Saat hasil buruan babi dapat lebih dari tiga ekor, Ngilo menjualnya. Uang hasil penjualan binatang itu mereka gunakan untuk membeli beras. Kalau tidak dapat buruan sama sekali, mereka pun mencari ubi untuk dimakan.
Diakui Ngilo, kebutuhan pangan kelompoknya, saat ini, semakin sulit. Karena tidak bisa mengandalkan hasil buruan saja untuk memenuhi kebutuhan sehari-hari. Ada kalanya mereka harus mengumpulkan berondolan sawit di kebun warga untuk dijual. Kadang memungut buah pinang yang jatuh berserakan di kebun warga.

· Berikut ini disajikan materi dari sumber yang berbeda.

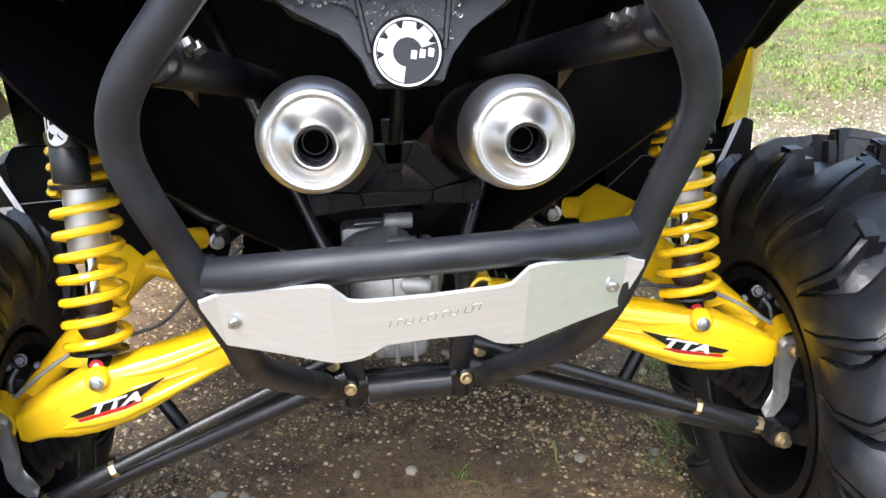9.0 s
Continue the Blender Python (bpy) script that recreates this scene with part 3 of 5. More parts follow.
    sub("tray_web", slab([sides(p, s) for p in ((0.44, 0.53, 1.118), (0.42, 0.44, 1.118), (0.385, 0.385, 1.116), (0.36, 0.47, 1.062), (0.40, 0.53, 1.07))], (-0.004 * s, 0, 0)), M_DULL, tray)
    for cord in (((0.449, 0.495, 1.110), (0.452, 0.480, 1.135), (0.446, 0.470, 1.158), (0.42, 0.462, 1.163), (0.39, 0.46, 1.155)), ((0.44, 0.46, 1.146), (0.415, 0.43, 1.150), (0.385, 0.425, 1.144), (0.35, 0.42, 1.146)), ((0.42, 0.375, 1.112), (0.428, 0.372, 1.138), (0.41, 0.39, 1.158), (0.38, 0.42, 1.160)), ((0.43, 0.48, 1.150), (0.40, 0.44, 1.146), (0.37, 0.40, 1.143), (0.33, 0.39, 1.142))):
        sub("cord", tube([sides(p, s) for p in cord], 0.0035, 8, 4), M_RUBBER, tray)
    sub("plug", box(sides((0.40, 0.452, 1.152), s), (0.016, 0.02, 0.02), (20, 10, 30), 0.004), M_GREENP, tray, "green cable plug")
    sub("plug", box(sides((0.375, 0.405, 1.160), s), (0.012, 0.016, 0.014), (-10, 20, 60), 0.003), M_GREENP, tray, "green cable plug")
rope = None
for n, (p0, p1) in enumerate((((-0.378, 0.395, 1.136), (-0.310, 0.405, 1.139)), ((-0.372, 0.405, 1.146), (-0.322, 0.415, 1.149)))):
    p0, p1 = Vector(p0), Vector(p1)
    for strand in range(3):
        pts = []
        for k in range(25):
            ph = k * 0.9 + strand * 2.09
            pts.append(p0.lerp(p1, k / 24) + Vector((0, 0.004 * math.cos(ph), 0.004 * math.sin(ph))))
        bm = tube(pts, 0.0032, 6)
        if rope is None:
            rope = vpart("rope", bm, M_ROPE, label="braided yellow and black rope lying on the rail")
        else:
            sub("rope_strand", bm, M_BLACKP if strand == 1 else M_ROPE, rope)
vpart("strap", tube([(-0.395, 0.388, 1.150), (-0.415, 0.387, 1.158), (-0.440, 0.386, 1.150), (-0.453, 0.387, 1.133), (-0.452, 0.390, 1.114), (-0.44, 0.394, 1.104)], 0.0032, 8, 4), M_RUBBER)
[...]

Hasil memungut berondolan sawit dan pinang ini mereka jual per kilo Rp7 ribu. Rata-rata mereka bisa menjual sampai 10 kilogram. Sedangkan untuk kebun karet, Orang Rimba di bawah kepemimpinannya harus bergantian mengolahnya. Karena, mereka harus berbagi dalam memenuhi kebutuhan hidup sehari-hari. “Pernah beras satu kilo harus dibagi-bagi. Kami utamakan beri makan anak kecil,” katanya.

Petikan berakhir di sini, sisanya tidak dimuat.